Кроме того, я утверждаю, что у «момента Макиавелли» была долгая история в том смысле, что секулярное политическое самосознание продолжало ставить вопросы для исторического самопонимания, составляя часть пути, проделанного западной мыслью от средневекового христианского к модерному историческому сознанию. Макиавелли и его современники, флорентийская теория и ее представления о венецианской практике оставили парадигматическое наследие, связанное с размышлением над не теряющими актуальности проблемами: понятиями сбалансированного правления, динамичной virtù41, ролью оружия и собственности в формировании гражданской личности. Во второй половине книги – в третьей части – я прослеживаю историю «момента Макиавелли» в английской и американской мысли XVII–XVIII веков, стараясь показать, что англоязычная политическая традиция была носителем республиканских и макиавеллистских концепций и ценностей, наряду с концепциями и ценностями конституционалистов, Локка и Бёрка. Я утверждаю, что ключевой фигурой здесь выступает Джеймс Харрингтон, осуществивший синтез гражданской гуманистической мысли с английским политическим и социальным сознанием, и философии войны Макиавелли – с основанным на общем праве представлением о важности безусловных прав на частную собственность. Первые три главы третьей части посвящены размышлению о том, как республиканская концепция политики оказалась уместной в весьма неблагоприятной обстановке Англии времен Гражданской войны, где конфликт между тюдоровским монархизмом и пуританским религиозным национализмом и милленаристским сектантством породил, по-видимому, намного больше соперничающих между собой стилей и языков мышления, чем во Флоренции. Уверенное распространение неоклассической политической теории, которая в каком-то смысле была наследницей пуританского милленаризма, и ее господство в Англии и Америке XVIII столетия – феномен, требующий осмысления, которому и должна послужить оставшаяся часть этой книги.

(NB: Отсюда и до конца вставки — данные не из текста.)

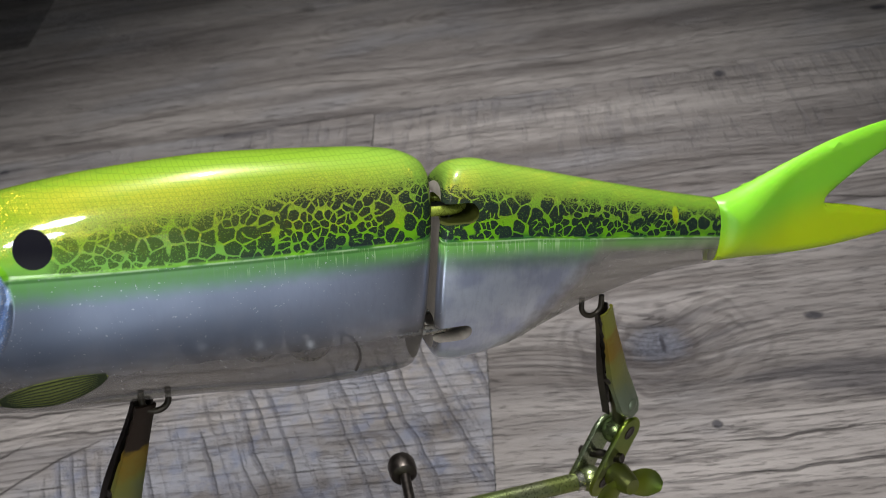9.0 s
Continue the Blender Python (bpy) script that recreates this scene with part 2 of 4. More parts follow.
    if here([(0.0, 0.45)]):  # fainter marks square to the grain
        upright = k.noise(k.vec(k.m("MULTIPLY", x, 190.0), k.m("MULTIPLY", y, 22.0), k.m("ADD", shift, 2.0)), 1.0, 3, 0.6)
        cross = k.m("MULTIPLY", k.m("MULTIPLY", k.step(y, 0.43, 0.47), k.step(y, 0.531, 0.529)), k.m("MULTIPLY", k.step(x, -0.14, -0.06), k.step(upright, 0.50, 0.64)))
        sawdark = k.m("MULTIPLY", cross, 0.45)
    # tan and grey ground, then darker layers
    col = k.mix(k.step(grain(3.0, 22.0, 3.0), 0.36, 0.66), (0.335, 0.305, 0.280), (0.215, 0.194, 0.180))
    col = lay(col, k.step(k.noise(k.vec(k.m("MULTIPLY", x, 9.0), k.m("MULTIPLY", y, 20.0), k.m("ADD", shift, 4.0)), 1.0, 3), 0.50, 0.70), 0.55, (0.255, 0.252, 0.262))
    col = lay(col, k.step(mid, 0.42, 0.72), 0.62, (0.135, 0.116, 0.103))
    col = lay(col, k.step(grain(5.0, 42.0, 21.0, 4.0, 0.6), 0.52, 0.74), 0.66, (0.085, 0.071, 0.065))
    col = lay(col, ring, 0.50, (0.105, 0.088, 0.080))
    col = lay(col, growth, 0.50, (0.072, 0.061, 0.056))
    col = lay(col, thinner, 0.34, (0.105, 0.091, 0.083))
    col = lay(col, k.step(fine, 0.44, 0.68), 0.22, (0.10, 0.087, 0.078))
    col = lay(col, fleck, 0.14, (0.42, 0.40, 0.375))
    col = lay(col, k.m("MULTIPLY", sawn, k.step(k.noise(pos, 60, 3), 0.30, 0.70)), 0.55, (0.28, 0.29, 0.33))
    col = lay(col, k.m("MULTIPLY", sawn, k.step(k.noise(pos, 75, 4, 0.6), 0.50, 0.66)), 0.5, (0.15, 0.17, 0.24))
    col = lay(col, sawdark, 0.45, (0.10, 0.098, 0.115))
    col = lay(col, pores, 0.35, (0.06, 0.052, 0.05))
    col = lay(col, k.m("MAXIMUM", crack, k.m("MULTIPLY", hair, 0.75)), 0.78, (0.045, 0.038, 0.035))
    spots, soft = 0.0, 0.0
    for cx, cy, rx, ry in here(STAINS_AND_SHADOW):
        soft = k.m("MAXIMUM", soft, k.step(k.m("ADD", k.m("SQRT", oval(cx, cy, rx * 1.3, ry * 1.2)), k.m("MULTIPLY", k.m("SUBTRACT", grain(22.0, 150.0, 41.0, 3.0, 0.6), 0.5), 2.6)), 1.35, 0.1))
    for cx, cy, rx, ry in here(SPOTS):
        spots = k.m("MAXIMUM", spots, k.step(k.m("ADD", oval(cx, cy, rx * 0.75, ry * 0.75), rag), 1.4, 0.3))
    col = lay(col, soft, 0.72, (0.060, 0.054, 0.058))
    # bluish hearts
    heart = k.mix(k.step(k.noise(pos, 420, 4, 0.65), 0.40, 0.62), (0.085, 0.087, 0.105), (0.15, 0.157, 0.19))
    for cx, cy, rx, ry in here(BLUE):
        d = k.m("ADD", k.m("SQRT", oval(cx, cy, rx, ry)), k.m("MULTIPLY", rag, 0.35))
        col = lay(col, k.step(d, 1.2, 0.3), 0.8, heart)
        col = lay(col, k.m("MULTIPLY", k.step(d, 0.78, 0.98), k.step(d, 1.3, 1.02)), 0.5, (0.075, 0.062, 0.055))
    col = lay(col, spots, 0.85, (0.045, 0.043, 0.05))
    tone = k.m("MULTIPLY_ADD", rnd, 0.05 * tone_scale, 1.0 * tone_scale)
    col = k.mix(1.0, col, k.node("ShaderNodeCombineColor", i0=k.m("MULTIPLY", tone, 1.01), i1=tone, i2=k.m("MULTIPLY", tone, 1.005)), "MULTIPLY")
    height = k.m("ADD", mid, k.m("MULTIPLY", fine, 0.4))
    for cut, depth in ((pores, 0.5), (growth, 0.7), (thinner, 0.35), (crack, 1.2), (hair, 1.0), (sawdark, 1.0), (ring, 0.2), (spots, 0.6)):
        height = k.m("SUBTRACT", height, k.m("MULTIPLY", cut, depth))
    height = k.m("MULTIPLY_ADD", grain(180.0, 1500.0, 0.0), 0.7, height)
    rough = k.step(fine, 0.3, 0.7, 0.42, 0.62)
    return k.end(k.principled(Base_Color=col, Roughness=rough, Specular_IOR_Level=0.3, Normal=k.bump(height, 0.8, 0.0022)))


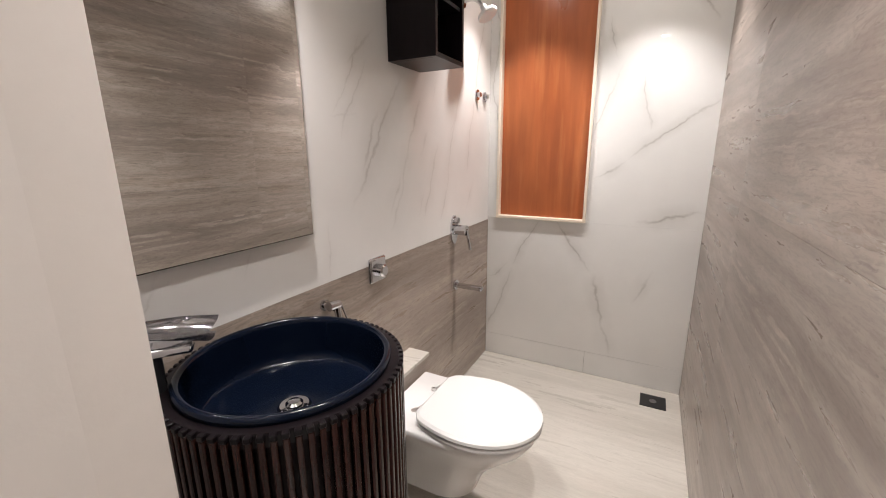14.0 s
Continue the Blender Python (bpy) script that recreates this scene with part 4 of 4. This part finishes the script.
o = tiled("floor_bath", (4.5, 0.3, 0), "pale vein-cut stone floor tiles")
tiles(o, "z", 0.0, [3.52, 3.74, 4.47, 5.2, BX], [BR, BL], STONE_FLOOR, -0.011)
# floor out of view; dark stone assumed so less light bounces up the walls
o = tiled("floor_room", (0, 0, 0), "unseen floor tiles, brown stone added to damp bounced light")
tiles(o, "z", 0.0, [-2.0, -0.8, 0.4, 1.6, 2.336], [-1.62, -1.02, -0.25, 0.925], STONE_DADO, -0.011)
o = tiled("floor_marble", (2.5, 0.5, 0), "polished white veined marble floor tiles")
tiles(o, "z", 0.0, [2.336, 2.8, 3.52], [-0.25, BL], FLOOR_MARBLE, -0.011)
tiles(o, "z", 0.0, [1.0, 2.2, 3.4, 4.6, 5.5], [BL + 0.001, 2.1, 3.3, 4.5, 4.8], FLOOR_MARBLE, -0.011)
tiles(o, "z", 0.0, [2.436, 3.2, 4.4, 5.4], [-3.9, -2.7, -1.5, -1.021], FLOOR_MARBLE, -0.011)
tiles(o, "z", 0.0, [2.436, 3.345], [-1.02, -0.45, -0.2501], FLOOR_MARBLE, -0.011)
tiles(o, "z", 0.0, [3.345, 4.4, 5.4], [-1.02, -0.45], FLOOR_MARBLE, -0.011)
o = tiled("tiling_bath_far", (BX, 0.3, 0), "glossy white veined marble tiles on the end wall")
tiles(o, "x", BX, [BR, 0.27, BL], [0, 0.142], FAR_MARBLE, 0.011, 0.0006)
tiles(o, "x", BX, [BR, BL], [0.142, 0.93], FAR_MARBLE, 0.011, 0.0005)
tiles(o, "x", BX, [BR, 0.32, 0.85, BL], [0.93, 2.187, BATH_Z], FAR_MARBLE, 0.011, 0.0, [(0.32, 0.85, 0.93, 2.187)], 0.0)
o = tiled("tiling_bath_left", (4.6, BL, 0), "white marble tiles above a brown stone dado")
tiles(o, "y", BL, [PX + 0.16, 3.80, BX], [0, 0.912], STONE_DADO, 0.011, 0.0004)
tiles(o, "y", BL, [PX + 0.16, BX], [0.912, BATH_Z], WALL_MARBLE, 0.011, 0.0004)
o = tiled("tiling_bath_right", (4.6, BR, 0), "grey-beige vein-cut stone wall tiles")
tiles(o, "y", BR, [PX + 0.145, 4.89, BX], [0, 0.57, 1.16, 1.75, BATH_Z], STONE_X, -0.011, 0.0003, (), 0.0)
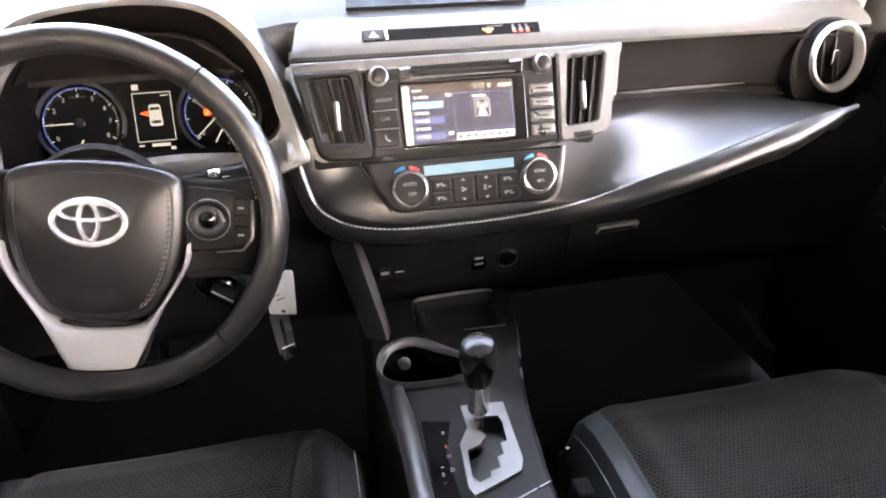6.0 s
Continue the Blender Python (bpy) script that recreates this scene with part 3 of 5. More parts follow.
# chrome bars laid where white highlights sit at the ends of the slot
for u0, u1, v in ((-0.074, -0.062, 0.0515), (-0.075, -0.060, 0.0425), (0.060, 0.074, 0.0525)):
    part("slot_end_glint", tube([MS @ V((u0, v, 0.0082)), MS @ V((u1, v + 0.0008, 0.0082))], [0.0018, 0.0012], 8), M_CHROME, slot, "bright bar for the highlight at the slot's end")
scr = part("screen", prism(rpoly([(-0.074, -0.0365), (0.062, -0.0365), (0.062, 0.033), (-0.074, 0.033)], 0.001), 0.0052, 0.0059, MS, 0.0001), G_SCR, radio, "lit display showing a station list", smooth=False)


def lit(x0, y0, x1, y1, g, name="screen_field", h=0.0063, parent=None):
    return part(name, box(((x0 + x1) / 2, (y0 + y1) / 2, h), (x1 - x0, y1 - y0, 0.0004), 0.0002, MS), g, parent or scr, smooth=False)


lit(-0.0745, -0.0365, -0.0655, 0.0315, G_SCRW)                      # bright left edge
lit(-0.066, 0.021, 0.062, 0.033, G_SCRG)                            # top bar
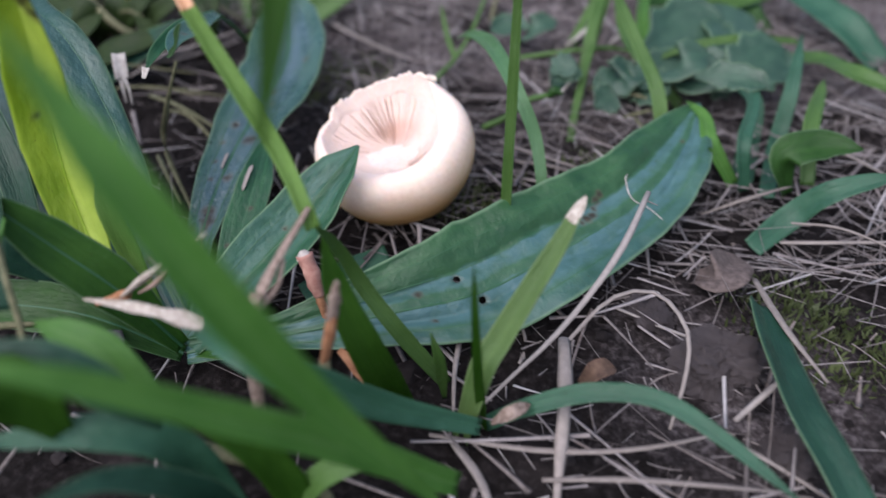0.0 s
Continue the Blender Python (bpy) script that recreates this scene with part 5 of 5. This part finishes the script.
def strewn(count, box, lengths, radius, seed, lift, keep=None):
    """Many dead grass pieces as one mesh: thin bent four-sided stems lying over the soil."""
    r = random.Random(seed)
    verts, faces = [], []
    made = 0
    while made < count:
        x, y = r.uniform(box[0], box[1]), r.uniform(box[2], box[3])
        if keep and not keep(x, y, r):
            continue
        made += 1
        length = r.uniform(*lengths) * r.choice((0.5, 0.8, 1, 1))
        a = r.gauss(-0.35, 0.55) if r.random() < 0.35 else r.uniform(0, 2 * math.pi)
        bend, z0, pitch = r.gauss(0, 0.1) if r.random() < 0.85 else r.gauss(0, 0.4), r.uniform(0, lift), r.gauss(0, 0.08)
        w = radius * r.choice((0.25, 0.35, 0.5, 0.7, 0.9, 1.3))
        steps = 6
        rows = []
        px, py = x, y
        for k in range(steps + 1):
            f = k / steps
            aa = a + bend * (f - 0.5)
            rows.append((px, py, aa, w * (1 - 0.5 * f)))
            px += math.cos(aa) * length / steps
            py += math.sin(aa) * length / steps
        low = [max(ground_height(q[0], q[1]), GROUND_Z - 0.002) for q in rows]
        tilt = low[-1] - low[0] + pitch * length
        line = [low[0] + tilt * k / steps for k in range(steps + 1)]
        rest = z0 + 0.6 * max(g - z for g, z in zip(low, line))
        rows = [(px, py, z + rest, aa, ww) for (px, py, aa, ww), z in zip(rows, line)]
        base = len(verts)
        for px, py, z, aa, ww in rows:
            sx, sy = -math.sin(aa) * ww, math.cos(aa) * ww
            verts += [(px + sx, py + sy, z), (px, py, z + ww * 0.35), (px - sx, py - sy, z), (px, py, z - ww * 0.4)]
        for k in range(steps):
            for j in range(4):
                p, q = base + 4 * k + j, base + 4 * k + (j + 1) % 4
                faces.append((p, q, q + 4, p + 4))
        faces += [(base, base + 1, base + 2, base + 3), tuple(base + 4 * steps + j for j in (3, 2, 1, 0))]
    return verts, faces


def patchy(x, y, r):
    v = noise.noise(Vector((x * 22, y * 22, 3.0)))
    bare = math.hypot((x - 0.0) / 0.06, (y - 0.34) / 0.05) < 1
    shaded = x < -0.03 and y < 0.37
    if y < 0.195:
        return r.random() < (0.06 if x < 0 else 0.13)
    return r.random() < (0.3 if bare else 0.09 if shaded else 0.5 + 0.7 * v)


tagged(mesh_object("straw_litter", *strewn(3000, (-0.26, 0.27, 0.09, 0.46), (0.014, 0.05), 0.00062, 21, 0.007, patchy), STRAW), "grey and tan dead grass litter over soil", "straw", kind="stuff")
tagged(mesh_object("straw_crumbs", *strewn(3000, (-0.22, 0.22, 0.1, 0.44), (0.004, 0.014), 0.00036, 22, 0.003, lambda x, y, r: r.random() < (0.08 if x < 0 and y < 0.185 else 0.4 if y < 0.195 else 0.15 if x < -0.03 and y < 0.42 else 1)), STRAW), "fine broken straw crumbs on dark soil", "straw", kind="stuff")

MOSS = leaf_material("moss", (0.03, 0.045, 0.01), (0.075, 0.095, 0.025), (0.11, 0.14, 0.04), rough=0.7, glow=0.3)
verts, faces = [], []
for cx, cy, rad, count in ((0.0611, 0.255, 0.016, 350), (0.1033, 0.1813, 0.02, 500), (0.1128, 0.1636, 0.02, 400), (0.0089, 0.2354, 0.013, 150),
                           (-0.0409, 0.326, 0.025, 500), (0.0209, 0.2391, 0.02, 200)):
    for i in range(count):
        a, d = rnd.uniform(0, 6.283), rad * math.sqrt(rnd.random()) * (0.6 + 0.6 * rnd.random())
        x, y = cx + d * math.cos(a), cy + d * math.sin(a)
        z, h, w, b = ground_height(x, y), rnd.uniform(0.001, 0.004), rnd.uniform(0.0002, 0.0005), rnd.uniform(0, 6.283)
        lx, ly = rnd.gauss(0, 0.0012), rnd.gauss(0, 0.0012)
        base = len(verts)
        sx, sy = w * math.cos(b), w * math.sin(b)
        verts += [(x - sx, y - sy, z), (x + sx, y + sy, z), (x + sx + lx * 0.5, y + sy + ly * 0.5, z + h * 0.6), (x - sx + lx * 0.5, y - sy + ly * 0.5, z + h * 0.6), (x + lx, y + ly, z + h)]
        faces += [(base, base + 1, base + 2, base + 3), (base + 3, base + 2, base + 4)]
tagged(mesh_object("moss", verts, faces, MOSS), "low olive-green moss tufts between straw", "moss", kind="stuff")
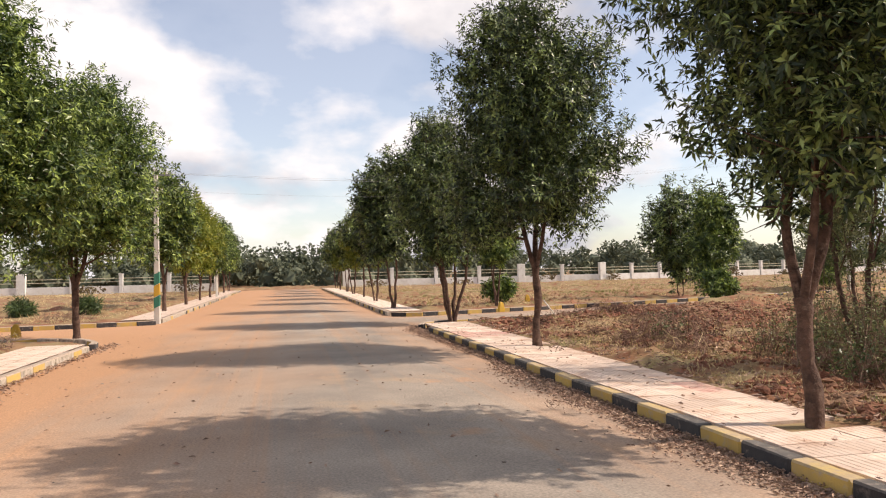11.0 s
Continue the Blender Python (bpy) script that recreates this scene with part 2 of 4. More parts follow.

«Момент Макиавелли» в том виде, в каком он существовал в XVIII веке, составляет тему заключительных глав, в большей степени посвященных Америке. Противостояние «добродетели» и «коррупции» рассматривается как важная проблема социальной и исторической философии этой эпохи. Категории, которые она почерпнула из гуманизма и у Макиавелли, стали, как показано, проводником общего враждебного отношения к капитализму в начале Нового времени – отношения, основанного на критическом осмыслении системы государственного кредита, а не самого рыночного обмена. Понятия «кредита» и «торговли» все чаще перенимали функции «фортуны». Хотя это побуждало мыслителей воспринимать секулярное время как динамичное скорее, чем просто как хаотичное, противопоставление «добродетели» и «коррупции» – или «добродетели» и «коммерции» – сохраняло актуальность, олицетворяя оппозицию между ценностями и личностью, с одной стороны, и историей и обществом, с другой, в его первоначальной модерной и секулярной форме. В XVIII веке этот конфликт достигает пика за счет намечающейся тенденции к диалектическому восприятию истории в Европе и утопической картины открытого пространства в Америке, где исконно ренессансное чувство времени сохранялось, по-видимому, вплоть до XIX века. Я утверждаю, что проблемы, поднятые флорентийскими гуманистами еще во времена Леонардо Бруни, сыграли существенную роль в формировании модерного смысла истории и отчуждении от нее.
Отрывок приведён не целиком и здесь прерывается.